══ DATA ENTRIES

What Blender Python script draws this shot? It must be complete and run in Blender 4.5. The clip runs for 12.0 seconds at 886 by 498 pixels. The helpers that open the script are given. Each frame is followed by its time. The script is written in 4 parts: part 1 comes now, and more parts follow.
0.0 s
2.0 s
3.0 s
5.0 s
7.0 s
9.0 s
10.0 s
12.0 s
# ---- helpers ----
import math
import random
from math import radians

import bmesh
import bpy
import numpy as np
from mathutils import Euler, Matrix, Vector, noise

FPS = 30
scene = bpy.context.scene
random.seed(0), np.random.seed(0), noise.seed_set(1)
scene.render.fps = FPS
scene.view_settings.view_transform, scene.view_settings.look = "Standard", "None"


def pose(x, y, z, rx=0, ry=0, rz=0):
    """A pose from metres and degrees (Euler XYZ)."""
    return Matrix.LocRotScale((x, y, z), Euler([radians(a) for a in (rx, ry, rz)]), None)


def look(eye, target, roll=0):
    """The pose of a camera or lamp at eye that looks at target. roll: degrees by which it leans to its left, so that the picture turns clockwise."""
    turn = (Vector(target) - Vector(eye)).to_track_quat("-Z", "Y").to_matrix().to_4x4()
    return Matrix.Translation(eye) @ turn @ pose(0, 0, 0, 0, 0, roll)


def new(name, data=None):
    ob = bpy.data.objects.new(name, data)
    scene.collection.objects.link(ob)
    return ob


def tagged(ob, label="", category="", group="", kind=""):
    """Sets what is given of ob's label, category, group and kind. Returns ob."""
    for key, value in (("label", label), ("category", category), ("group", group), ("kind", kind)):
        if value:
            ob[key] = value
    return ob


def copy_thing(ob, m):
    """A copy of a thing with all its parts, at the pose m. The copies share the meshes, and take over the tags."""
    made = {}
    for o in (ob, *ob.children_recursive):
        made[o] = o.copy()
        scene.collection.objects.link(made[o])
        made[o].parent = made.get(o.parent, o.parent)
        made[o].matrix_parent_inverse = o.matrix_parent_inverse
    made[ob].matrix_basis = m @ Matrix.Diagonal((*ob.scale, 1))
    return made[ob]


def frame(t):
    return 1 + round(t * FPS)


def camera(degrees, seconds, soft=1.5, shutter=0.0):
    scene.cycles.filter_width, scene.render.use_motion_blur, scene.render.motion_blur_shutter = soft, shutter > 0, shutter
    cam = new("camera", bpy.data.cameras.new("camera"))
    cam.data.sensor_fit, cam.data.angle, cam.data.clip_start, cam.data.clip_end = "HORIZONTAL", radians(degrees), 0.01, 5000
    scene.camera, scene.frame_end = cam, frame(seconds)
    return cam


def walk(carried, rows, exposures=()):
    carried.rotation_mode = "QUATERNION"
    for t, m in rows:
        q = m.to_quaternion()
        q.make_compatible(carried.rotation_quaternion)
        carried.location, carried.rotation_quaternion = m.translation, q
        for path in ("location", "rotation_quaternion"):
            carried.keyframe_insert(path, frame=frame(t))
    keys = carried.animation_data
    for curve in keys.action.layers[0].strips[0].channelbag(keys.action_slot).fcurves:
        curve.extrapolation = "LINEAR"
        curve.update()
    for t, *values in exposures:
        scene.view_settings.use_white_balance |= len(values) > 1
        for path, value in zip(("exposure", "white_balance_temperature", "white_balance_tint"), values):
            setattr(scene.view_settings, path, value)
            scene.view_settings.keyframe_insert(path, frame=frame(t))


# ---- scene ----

════
══ DATA ENTRIES

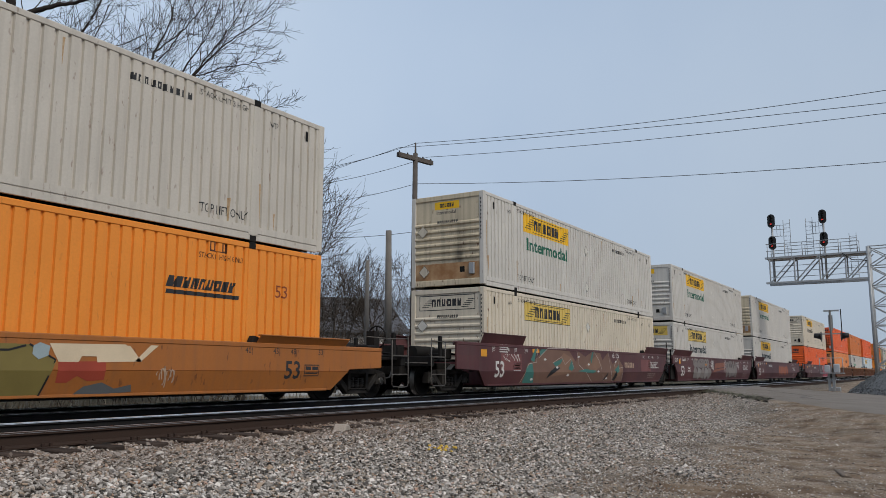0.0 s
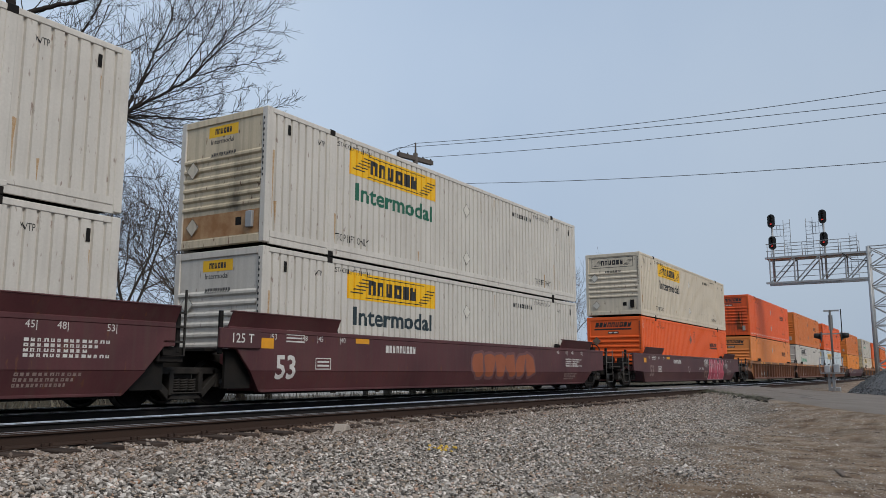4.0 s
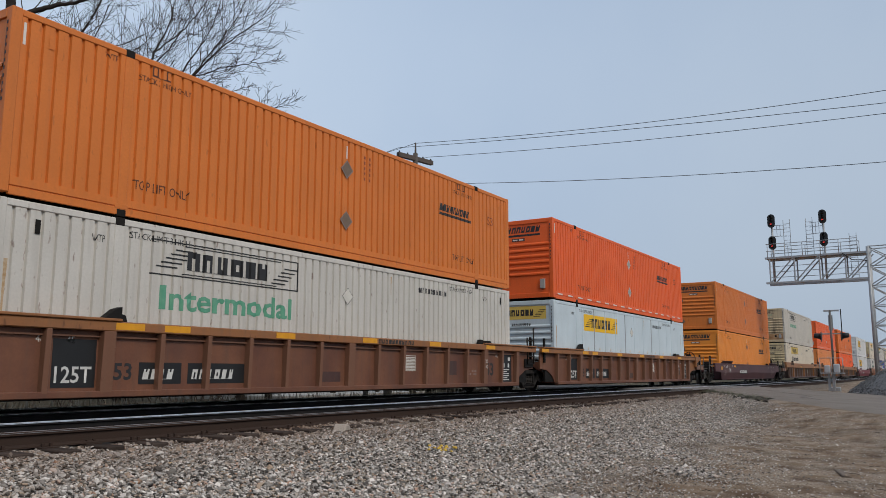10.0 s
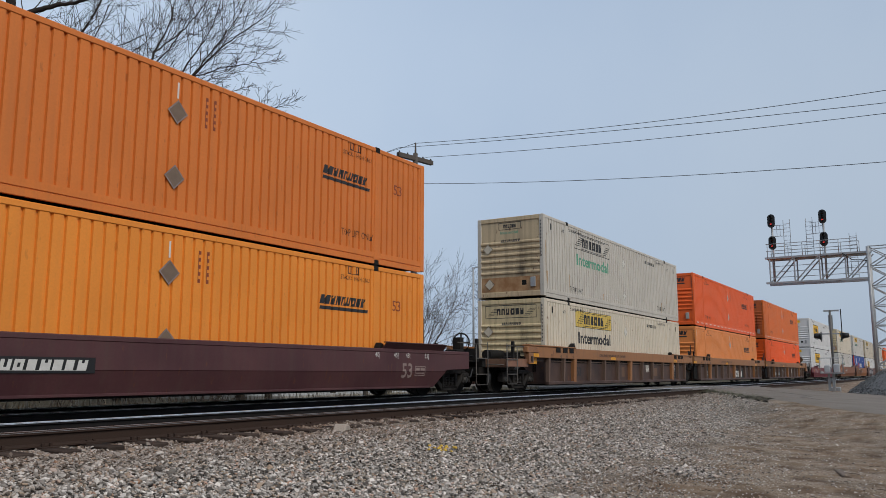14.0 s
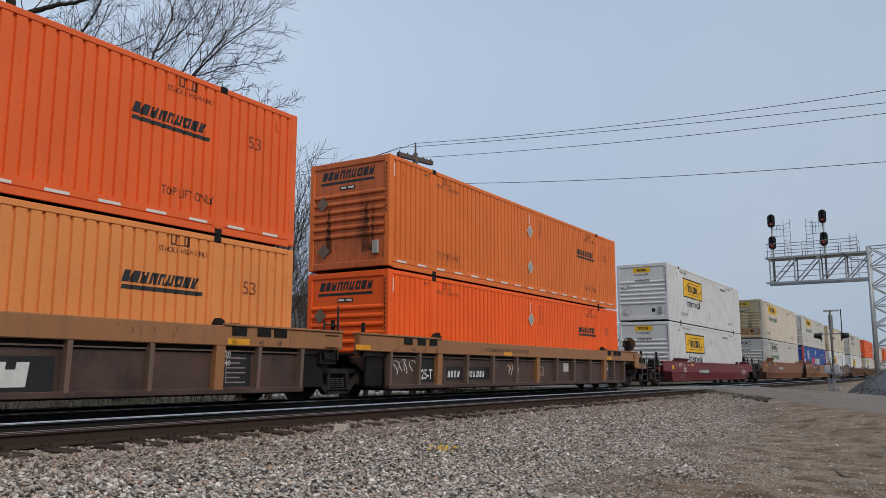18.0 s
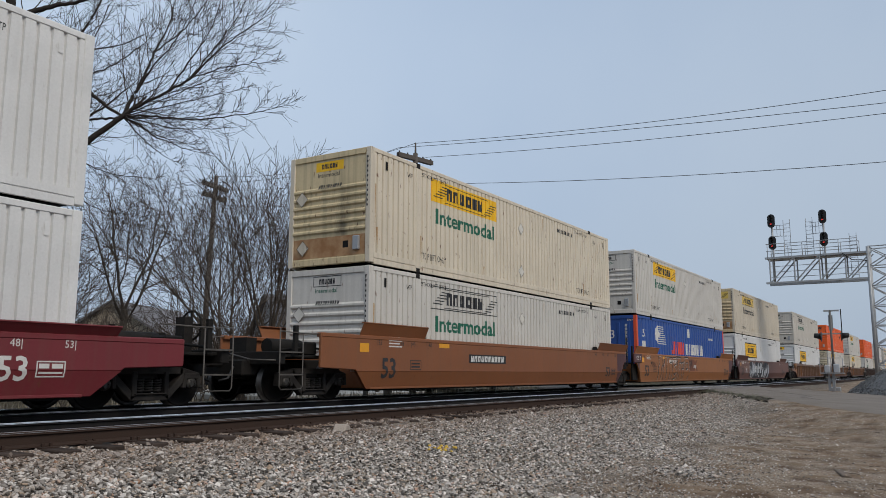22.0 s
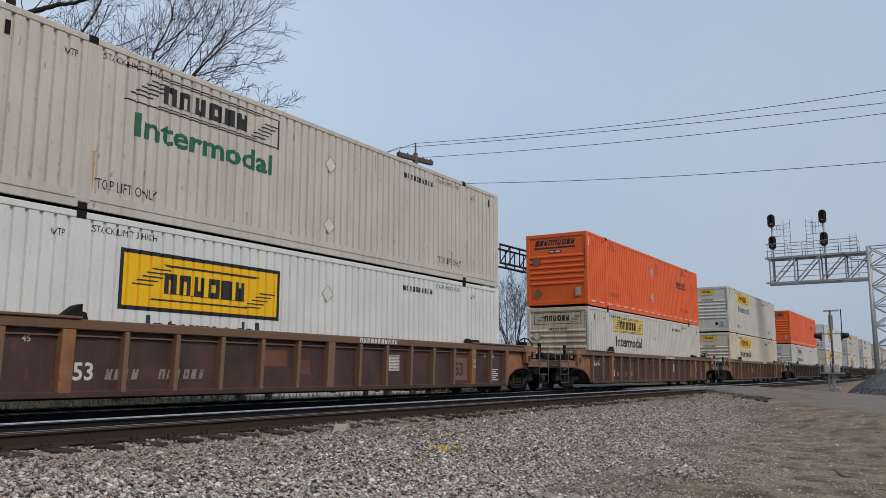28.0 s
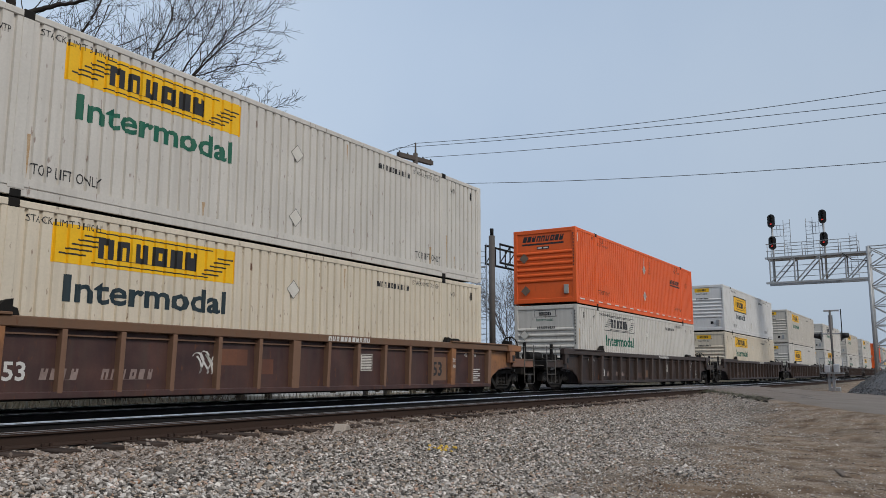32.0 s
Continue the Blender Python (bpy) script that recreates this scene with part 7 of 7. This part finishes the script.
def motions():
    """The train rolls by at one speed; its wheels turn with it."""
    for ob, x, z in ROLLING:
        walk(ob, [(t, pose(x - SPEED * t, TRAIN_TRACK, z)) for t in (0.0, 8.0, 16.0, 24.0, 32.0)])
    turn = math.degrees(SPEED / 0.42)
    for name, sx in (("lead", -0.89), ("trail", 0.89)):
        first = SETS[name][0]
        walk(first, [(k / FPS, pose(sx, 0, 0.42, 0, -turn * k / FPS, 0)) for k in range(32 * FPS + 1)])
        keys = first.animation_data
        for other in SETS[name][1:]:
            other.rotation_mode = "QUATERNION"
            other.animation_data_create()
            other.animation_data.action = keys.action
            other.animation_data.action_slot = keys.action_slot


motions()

════
══ DATA ENTRIES

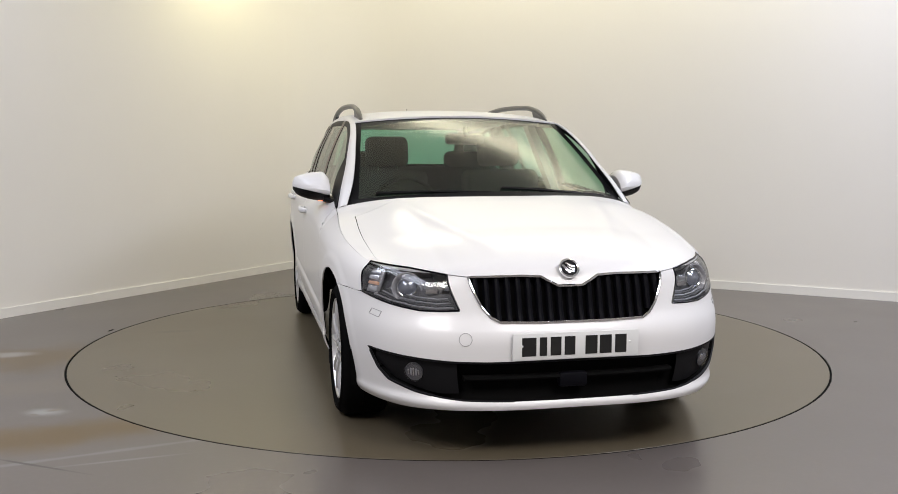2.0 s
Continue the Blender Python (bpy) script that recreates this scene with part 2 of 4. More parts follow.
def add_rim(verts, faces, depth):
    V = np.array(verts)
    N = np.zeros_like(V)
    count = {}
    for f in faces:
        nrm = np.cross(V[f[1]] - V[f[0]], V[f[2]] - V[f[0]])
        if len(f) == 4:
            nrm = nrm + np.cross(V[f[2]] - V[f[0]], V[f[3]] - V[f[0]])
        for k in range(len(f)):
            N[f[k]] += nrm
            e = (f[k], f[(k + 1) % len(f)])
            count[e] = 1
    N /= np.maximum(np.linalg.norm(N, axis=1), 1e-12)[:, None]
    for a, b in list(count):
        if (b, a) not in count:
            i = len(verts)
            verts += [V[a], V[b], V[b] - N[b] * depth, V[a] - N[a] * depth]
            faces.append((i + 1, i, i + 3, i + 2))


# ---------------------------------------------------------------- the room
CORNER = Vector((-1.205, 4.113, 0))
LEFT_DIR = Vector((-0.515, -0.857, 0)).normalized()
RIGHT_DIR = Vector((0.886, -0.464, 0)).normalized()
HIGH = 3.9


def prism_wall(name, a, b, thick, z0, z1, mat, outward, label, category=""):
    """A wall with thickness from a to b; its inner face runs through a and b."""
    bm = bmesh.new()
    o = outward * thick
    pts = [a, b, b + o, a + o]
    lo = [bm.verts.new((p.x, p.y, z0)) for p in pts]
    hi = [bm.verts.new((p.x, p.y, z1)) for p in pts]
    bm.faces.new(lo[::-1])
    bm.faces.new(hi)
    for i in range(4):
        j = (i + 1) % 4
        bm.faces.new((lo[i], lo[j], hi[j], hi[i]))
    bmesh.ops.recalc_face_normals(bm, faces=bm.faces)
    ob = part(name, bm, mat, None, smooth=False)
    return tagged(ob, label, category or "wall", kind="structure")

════

**REQUIREMENT**
Your task is to print the lines from the one containing "What Blender Python" through the one containing "pose from metres", exactly and with nothing added.

**RESPONSE TO THE EXERCISE**
What Blender Python script draws this shot? It must be complete and run in Blender 4.5. The clip runs for 12.0 seconds at 886 by 498 pixels. The helpers that open the script are given. Each frame is followed by its time. The script is written in 4 parts: part 1 comes now, and more parts follow.
0.0 s
2.0 s
3.0 s
5.0 s
7.0 s
9.0 s
10.0 s
12.0 s
# ---- helpers ----
import math
import random
from math import radians

import bmesh
import bpy
import numpy as np
from mathutils import Euler, Matrix, Vector, noise

FPS = 30
scene = bpy.context.scene
random.seed(0), np.random.seed(0), noise.seed_set(1)
scene.render.fps = FPS
scene.view_settings.view_transform, scene.view_settings.look = "Standard", "None"


def pose(x, y, z, rx=0, ry=0, rz=0):
    """A pose from metres and degrees (Euler XYZ)."""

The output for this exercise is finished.